Querying the data store I've included above returns a single flat list of document IDs with matched text.

CL-USER> (query "plate of donuts")
(2)

CL-USER> (query "donuts")
(5 3 2)

CL-USER> (query "glass")
(2 1)

I think the desired result depends on the data store and use-case, I can imagine a scenario where the IDs returned are primary keys to a database to which a SQL query might be made. Or maybe the IDs map to hyperlinks like in my first foray. Here I wrapped the query function to grab the text from the data store to see how things were working in practice.

(defun fts (query-string)
  (loop for doc-id in (query query-string)
        do (format t "ID: ~s TEXT: ~a~%"
                   doc-id
                   (document-text (nth (- doc-id 1) *DATASTORE*)))))

What might be obvious is that I didn't really consider ID look-ups in my data store, so I have to use ID-1 because I wrote 1-based indexes. No matter. Here's the result:

CL-USER> (fts "great lakes")
ID: 1 TEXT: The volume of the great lakes is more than a glass of water.

CL-USER> (fts "lakes and rivers")
ID: 4 TEXT: Catfish rule the lakes and rivers with an iron fin
ID: 6 TEXT: Mountains of pancakes. Rivers of syrup. Land O Lakes butter.

CL-USER> (fts "donut")
ID: 5 TEXT: Doing donuts in an empty parking lot
ID: 3 TEXT: A lake shaped like a donut
ID: 2 TEXT: A donut on a glass plate. Only the donuts.

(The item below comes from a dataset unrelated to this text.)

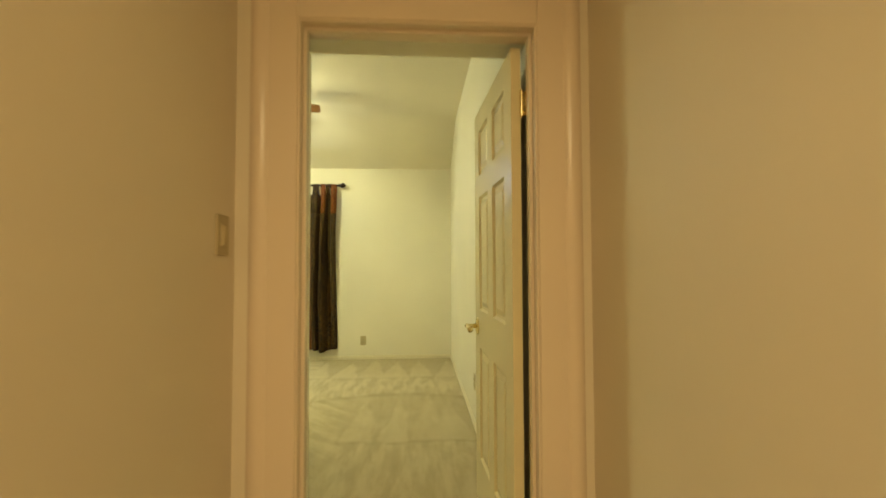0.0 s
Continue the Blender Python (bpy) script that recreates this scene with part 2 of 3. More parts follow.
def stitched():
    """Dark braid with pale stitches."""
    n = Nodes("stitched_braid", (0.1, 0.03, 0.02), 0.8)
    _, _, z = n.xyz()
    dot = n.span(n.math("PINGPONG", n.math("MULTIPLY", z, 110.0), 0.5), 0.26, 0.38)
    n.colour(n.mix(dot, (0.07, 0.02, 0.012), (0.33, 0.18, 0.08)))
    return n.material


BROCADE, RUST, BRAID = brocade(), rust(), stitched()


def metal(name, colour, rough, spread=0.1):
    n = Nodes(name, colour, rough, 1.0)
    n.put(n.shader.inputs["Roughness"], n.span(n.noise(30.0), 0.3, 0.7, max(0.03, rough - spread / 2), rough + spread))
    return n.material


BRASS = metal("polished_brass", (0.82, 0.72, 0.41), 0.19)
BRONZE = metal("oil_rubbed_bronze", (0.040, 0.026, 0.018), 0.55)
DARKS = Nodes("slot_shadow", (0.30, 0.275, 0.205), 0.8).material


def plain(name, colour, rough, spread=0.06, scale=12.0):
    n = Nodes(name, colour, rough)
    n.colour(n.mix(n.noise(scale), tuple(c * (1 - spread) for c in colour), tuple(min(1, c * (1 + spread)) for c in colour)))
    return n.material


WIRE = plain("white_wire_coating", (0.76, 0.74, 0.66), 0.35)
TRACK = plain("white_track_enamel", (0.70, 0.68, 0.58), 0.4)
PLATE = plain("almond_plastic", (0.50, 0.42, 0.25), 0.35)
IVORY = plain("ivory_plastic", (0.62, 0.55, 0.38), 0.35)
WHITEP = plain("white_plastic", (0.78, 0.74, 0.61), 0.35)
HOLE = plain("dark_socket_hole", (0.03, 0.025, 0.02), 0.6)
VINYL = plain("white_vinyl", (0.82, 0.82, 0.80), 0.4)
STONE = plain("painted_stucco", (0.5, 0.45, 0.38), 0.9)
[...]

CL-USER> (fts "plate of donuts")
ID: 2 TEXT: A donut on a glass plate. Only the donuts.

Thoughts

This was a nice finishing touch to the stemming algorithm project. Although it's a bit spread out above, the whole full-text search is about a screenful of code. Paired with the stemmer, the result is zero-dependency full-text search in about 500 lines of code. Further enhancements might be taken from this similar looking full-text search example which touches on frequency and relevancy.